-- Dataset content --
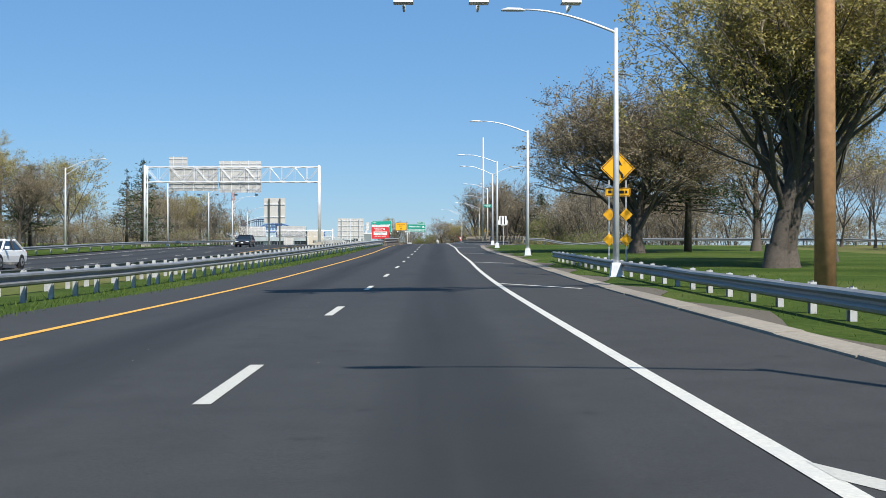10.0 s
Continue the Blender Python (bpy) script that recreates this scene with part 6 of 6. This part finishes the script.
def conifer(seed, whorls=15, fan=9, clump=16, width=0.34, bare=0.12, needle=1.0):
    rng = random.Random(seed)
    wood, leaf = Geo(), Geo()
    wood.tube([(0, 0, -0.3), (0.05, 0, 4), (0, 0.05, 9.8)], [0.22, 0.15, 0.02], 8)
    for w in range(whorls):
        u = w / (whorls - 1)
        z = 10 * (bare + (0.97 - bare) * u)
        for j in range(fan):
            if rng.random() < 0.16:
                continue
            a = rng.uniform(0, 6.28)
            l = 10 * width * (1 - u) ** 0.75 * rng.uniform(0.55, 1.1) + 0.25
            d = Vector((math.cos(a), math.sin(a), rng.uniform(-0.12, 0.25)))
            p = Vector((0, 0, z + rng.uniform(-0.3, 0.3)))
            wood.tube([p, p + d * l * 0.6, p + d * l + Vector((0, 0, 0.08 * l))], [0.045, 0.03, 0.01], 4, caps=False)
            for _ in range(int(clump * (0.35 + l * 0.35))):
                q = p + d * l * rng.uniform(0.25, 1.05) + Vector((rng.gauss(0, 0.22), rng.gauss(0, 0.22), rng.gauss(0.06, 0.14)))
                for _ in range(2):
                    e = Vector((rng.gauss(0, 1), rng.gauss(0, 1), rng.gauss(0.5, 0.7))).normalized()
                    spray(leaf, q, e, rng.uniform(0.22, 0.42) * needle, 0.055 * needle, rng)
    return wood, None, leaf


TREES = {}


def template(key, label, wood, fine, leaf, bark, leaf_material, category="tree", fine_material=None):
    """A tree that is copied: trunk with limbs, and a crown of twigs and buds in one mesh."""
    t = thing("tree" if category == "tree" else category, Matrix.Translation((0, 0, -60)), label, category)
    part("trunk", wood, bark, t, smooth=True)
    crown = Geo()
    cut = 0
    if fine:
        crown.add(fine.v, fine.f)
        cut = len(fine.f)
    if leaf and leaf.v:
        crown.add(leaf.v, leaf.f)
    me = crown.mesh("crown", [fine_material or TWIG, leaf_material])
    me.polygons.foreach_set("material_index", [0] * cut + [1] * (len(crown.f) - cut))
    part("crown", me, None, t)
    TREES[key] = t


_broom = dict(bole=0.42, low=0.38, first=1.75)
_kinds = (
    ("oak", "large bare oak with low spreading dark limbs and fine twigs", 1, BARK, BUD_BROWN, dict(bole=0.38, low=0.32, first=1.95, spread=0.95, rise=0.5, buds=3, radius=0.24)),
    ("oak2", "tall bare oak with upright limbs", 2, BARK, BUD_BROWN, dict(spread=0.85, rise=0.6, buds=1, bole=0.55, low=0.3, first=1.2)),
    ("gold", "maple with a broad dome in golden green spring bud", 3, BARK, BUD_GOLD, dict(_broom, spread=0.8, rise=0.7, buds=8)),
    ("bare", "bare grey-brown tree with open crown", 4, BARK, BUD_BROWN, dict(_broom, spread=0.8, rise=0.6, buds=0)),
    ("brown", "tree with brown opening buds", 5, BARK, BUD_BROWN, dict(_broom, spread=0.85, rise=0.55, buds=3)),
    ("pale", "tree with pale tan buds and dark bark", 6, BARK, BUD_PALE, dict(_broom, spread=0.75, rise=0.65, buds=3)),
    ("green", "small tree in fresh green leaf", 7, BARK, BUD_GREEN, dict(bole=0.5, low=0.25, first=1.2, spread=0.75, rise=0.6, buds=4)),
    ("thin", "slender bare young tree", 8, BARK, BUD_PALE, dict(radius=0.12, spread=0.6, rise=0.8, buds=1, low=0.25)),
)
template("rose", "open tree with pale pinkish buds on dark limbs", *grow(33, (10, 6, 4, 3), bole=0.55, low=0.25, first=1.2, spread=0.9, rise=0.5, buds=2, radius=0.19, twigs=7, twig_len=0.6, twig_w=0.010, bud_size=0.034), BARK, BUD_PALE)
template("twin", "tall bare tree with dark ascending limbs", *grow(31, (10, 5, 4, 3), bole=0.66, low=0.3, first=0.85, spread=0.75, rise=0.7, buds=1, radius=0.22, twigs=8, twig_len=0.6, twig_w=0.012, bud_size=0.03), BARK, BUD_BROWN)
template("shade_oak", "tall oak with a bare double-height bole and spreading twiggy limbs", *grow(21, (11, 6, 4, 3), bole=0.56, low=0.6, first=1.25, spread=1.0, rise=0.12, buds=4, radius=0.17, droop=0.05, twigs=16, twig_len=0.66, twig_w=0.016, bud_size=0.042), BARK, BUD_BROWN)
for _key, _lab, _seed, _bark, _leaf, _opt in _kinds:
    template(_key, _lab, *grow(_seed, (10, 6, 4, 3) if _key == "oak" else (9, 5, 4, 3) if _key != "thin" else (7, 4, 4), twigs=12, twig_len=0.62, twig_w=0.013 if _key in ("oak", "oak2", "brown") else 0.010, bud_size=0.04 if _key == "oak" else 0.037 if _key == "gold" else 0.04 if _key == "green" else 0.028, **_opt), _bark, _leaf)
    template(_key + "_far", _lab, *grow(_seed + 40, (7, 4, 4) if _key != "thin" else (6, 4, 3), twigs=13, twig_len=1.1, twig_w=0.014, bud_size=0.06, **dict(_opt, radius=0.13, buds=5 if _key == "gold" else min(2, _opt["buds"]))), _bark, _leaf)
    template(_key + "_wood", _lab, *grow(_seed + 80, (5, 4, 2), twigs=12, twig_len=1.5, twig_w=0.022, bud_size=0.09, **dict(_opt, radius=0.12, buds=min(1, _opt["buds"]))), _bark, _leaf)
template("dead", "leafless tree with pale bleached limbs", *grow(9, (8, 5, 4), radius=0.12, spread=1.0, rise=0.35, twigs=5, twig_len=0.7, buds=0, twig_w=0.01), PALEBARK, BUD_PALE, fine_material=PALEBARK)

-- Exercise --
Omit the pictures and output all of the other material exactly.

-- Task result --
10.0 s
Continue the Blender Python (bpy) script that recreates this scene with part 6 of 6. This part finishes the script.
def conifer(seed, whorls=15, fan=9, clump=16, width=0.34, bare=0.12, needle=1.0):
    rng = random.Random(seed)
    wood, leaf = Geo(), Geo()
    wood.tube([(0, 0, -0.3), (0.05, 0, 4), (0, 0.05, 9.8)], [0.22, 0.15, 0.02], 8)
    for w in range(whorls):
        u = w / (whorls - 1)
        z = 10 * (bare + (0.97 - bare) * u)
        for j in range(fan):
            if rng.random() < 0.16:
                continue
            a = rng.uniform(0, 6.28)
            l = 10 * width * (1 - u) ** 0.75 * rng.uniform(0.55, 1.1) + 0.25
            d = Vector((math.cos(a), math.sin(a), rng.uniform(-0.12, 0.25)))
            p = Vector((0, 0, z + rng.uniform(-0.3, 0.3)))
            wood.tube([p, p + d * l * 0.6, p + d * l + Vector((0, 0, 0.08 * l))], [0.045, 0.03, 0.01], 4, caps=False)
            for _ in range(int(clump * (0.35 + l * 0.35))):
                q = p + d * l * rng.uniform(0.25, 1.05) + Vector((rng.gauss(0, 0.22), rng.gauss(0, 0.22), rng.gauss(0.06, 0.14)))
                for _ in range(2):
                    e = Vector((rng.gauss(0, 1), rng.gauss(0, 1), rng.gauss(0.5, 0.7))).normalized()
                    spray(leaf, q, e, rng.uniform(0.22, 0.42) * needle, 0.055 * needle, rng)
    return wood, None, leaf


TREES = {}


def template(key, label, wood, fine, leaf, bark, leaf_material, category="tree", fine_material=None):
    """A tree that is copied: trunk with limbs, and a crown of twigs and buds in one mesh."""
    t = thing("tree" if category == "tree" else category, Matrix.Translation((0, 0, -60)), label, category)
    part("trunk", wood, bark, t, smooth=True)
    crown = Geo()
    cut = 0
    if fine:
        crown.add(fine.v, fine.f)
        cut = len(fine.f)
    if leaf and leaf.v:
        crown.add(leaf.v, leaf.f)
    me = crown.mesh("crown", [fine_material or TWIG, leaf_material])
    me.polygons.foreach_set("material_index", [0] * cut + [1] * (len(crown.f) - cut))
    part("crown", me, None, t)
    TREES[key] = t


_broom = dict(bole=0.42, low=0.38, first=1.75)
_kinds = (
    ("oak", "large bare oak with low spreading dark limbs and fine twigs", 1, BARK, BUD_BROWN, dict(bole=0.38, low=0.32, first=1.95, spread=0.95, rise=0.5, buds=3, radius=0.24)),
    ("oak2", "tall bare oak with upright limbs", 2, BARK, BUD_BROWN, dict(spread=0.85, rise=0.6, buds=1, bole=0.55, low=0.3, first=1.2)),
    ("gold", "maple with a broad dome in golden green spring bud", 3, BARK, BUD_GOLD, dict(_broom, spread=0.8, rise=0.7, buds=8)),
    ("bare", "bare grey-brown tree with open crown", 4, BARK, BUD_BROWN, dict(_broom, spread=0.8, rise=0.6, buds=0)),
    ("brown", "tree with brown opening buds", 5, BARK, BUD_BROWN, dict(_broom, spread=0.85, rise=0.55, buds=3)),
    ("pale", "tree with pale tan buds and dark bark", 6, BARK, BUD_PALE, dict(_broom, spread=0.75, rise=0.65, buds=3)),
    ("green", "small tree in fresh green leaf", 7, BARK, BUD_GREEN, dict(bole=0.5, low=0.25, first=1.2, spread=0.75, rise=0.6, buds=4)),
    ("thin", "slender bare young tree", 8, BARK, BUD_PALE, dict(radius=0.12, spread=0.6, rise=0.8, buds=1, low=0.25)),
)
template("rose", "open tree with pale pinkish buds on dark limbs", *grow(33, (10, 6, 4, 3), bole=0.55, low=0.25, first=1.2, spread=0.9, rise=0.5, buds=2, radius=0.19, twigs=7, twig_len=0.6, twig_w=0.010, bud_size=0.034), BARK, BUD_PALE)
template("twin", "tall bare tree with dark ascending limbs", *grow(31, (10, 5, 4, 3), bole=0.66, low=0.3, first=0.85, spread=0.75, rise=0.7, buds=1, radius=0.22, twigs=8, twig_len=0.6, twig_w=0.012, bud_size=0.03), BARK, BUD_BROWN)
template("shade_oak", "tall oak with a bare double-height bole and spreading twiggy limbs", *grow(21, (11, 6, 4, 3), bole=0.56, low=0.6, first=1.25, spread=1.0, rise=0.12, buds=4, radius=0.17, droop=0.05, twigs=16, twig_len=0.66, twig_w=0.016, bud_size=0.042), BARK, BUD_BROWN)
for _key, _lab, _seed, _bark, _leaf, _opt in _kinds:
    template(_key, _lab, *grow(_seed, (10, 6, 4, 3) if _key == "oak" else (9, 5, 4, 3) if _key != "thin" else (7, 4, 4), twigs=12, twig_len=0.62, twig_w=0.013 if _key in ("oak", "oak2", "brown") else 0.010, bud_size=0.04 if _key == "oak" else 0.037 if _key == "gold" else 0.04 if _key == "green" else 0.028, **_opt), _bark, _leaf)
    template(_key + "_far", _lab, *grow(_seed + 40, (7, 4, 4) if _key != "thin" else (6, 4, 3), twigs=13, twig_len=1.1, twig_w=0.014, bud_size=0.06, **dict(_opt, radius=0.13, buds=5 if _key == "gold" else min(2, _opt["buds"]))), _bark, _leaf)
    template(_key + "_wood", _lab, *grow(_seed + 80, (5, 4, 2), twigs=12, twig_len=1.5, twig_w=0.022, bud_size=0.09, **dict(_opt, radius=0.12, buds=min(1, _opt["buds"]))), _bark, _leaf)
template("dead", "leafless tree with pale bleached limbs", *grow(9, (8, 5, 4), radius=0.12, spread=1.0, rise=0.35, twigs=5, twig_len=0.7, buds=0, twig_w=0.01), PALEBARK, BUD_PALE, fine_material=PALEBARK)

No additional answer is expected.